Cordilleran Section - 109th Annual Meeting (20-22 May 2013)

Paper No. 10
Presentation Time: 11:40 AM

AMPHIBOLE COMPOSITIONS AND TECTONIC IMPLICATIONS OF THE WANJUNG SERPENTINITE COMPLEX, YULI BELT, EASTERN TAIWAN


TSAI, Chin-Ho and LAN, Ching-Hung, Department of Natural Resources and Environmental Studies, National Dong Hwa University, Hualien, 974, Taiwan, tsaich@mail.ndhu.edu.tw

The Wanjung serpentinite complex mainly consists of serpentinite, mafic schist, and metagabbro. Rare metarodingite, serpentinized peridotite, and omphacite-bearing metabasite have also been reported (Lan and Liou, 1981; Yui and Lo, 1989; Beyssac et al., 2008). This complex and two other serpentinite-metabasite suites in Juisui (Tamayen) and in Yuli (Chinshuichi) have been interpreted as part of a dismembered and metamorphosed ophiolite, which represents foreign oceanic materials tectonically transported to the Yuli metamorphic belt (Liou, 1981; Lin, 1999). Recently we discovered a new occurrence in which omphacite-diopside bearing metabasite exists near the contact between serpentinite and mafic schist. The representative omphacite-rich rock contains omphacite, diopside, Mg-rich chlorite, zoisite, albite and titanite, but lacks quartz.

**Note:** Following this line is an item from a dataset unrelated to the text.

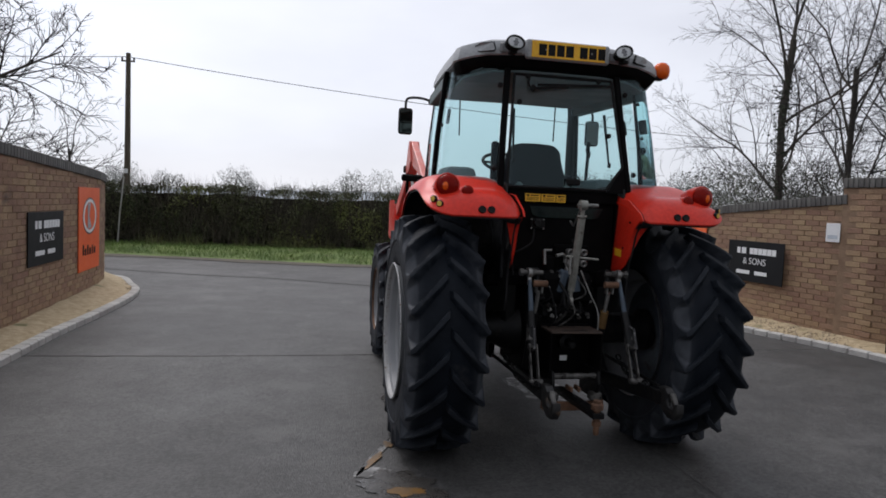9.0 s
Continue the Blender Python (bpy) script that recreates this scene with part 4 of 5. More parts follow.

Rare rutile and ilmenite are included in titanite. BSE imaging and EPMA mapping reveal that omphacite always contains patchy diopside, implying coexistence of these two phases (cf. Tsujimori, 1997). Mafic schist, metagabbro, and some ultramafic rocks contain amphibole and show compositional zoning. The amphibole core in mafic schist is barroisite, whereas that in metagabbro is edenite to magnesiohornblende. The amphibole rim in both meta-mafics is actinolite. A serpentine-rich “hybrid rock” contains amphibole with relict pargasite-edenite replaced by tremolite. One serpentinized metaperidotite contains olivine, talc, chromite, tremolite, and anthophyllite. The studied amphibole compositions of mafic rocks lie within the range of medium-pressure series on a Na/(Na+Ca) vs. Al/(Al+Si) diagram (Laird and Albee, 1981). Except the omphacite-bearing rock, metamorphic evolution from epidote-amphibolite (or amphibolite) facies to greenschist facies can be inferred for the mafic rocks. The Wanjung complex is a metamorphosed mélange but differs from the Tamayen and the Chinshuichi mélanges in metamorphic facies series, because glaucophane exists in the latter two but not in the former (Liou et al., 1975; Lin et al., 1984; Tsai et al., 2013). These three metamorphosed mafic-ultramafic complexes in the Yuli belt may have been of multiple origins and through different metamorphic histories.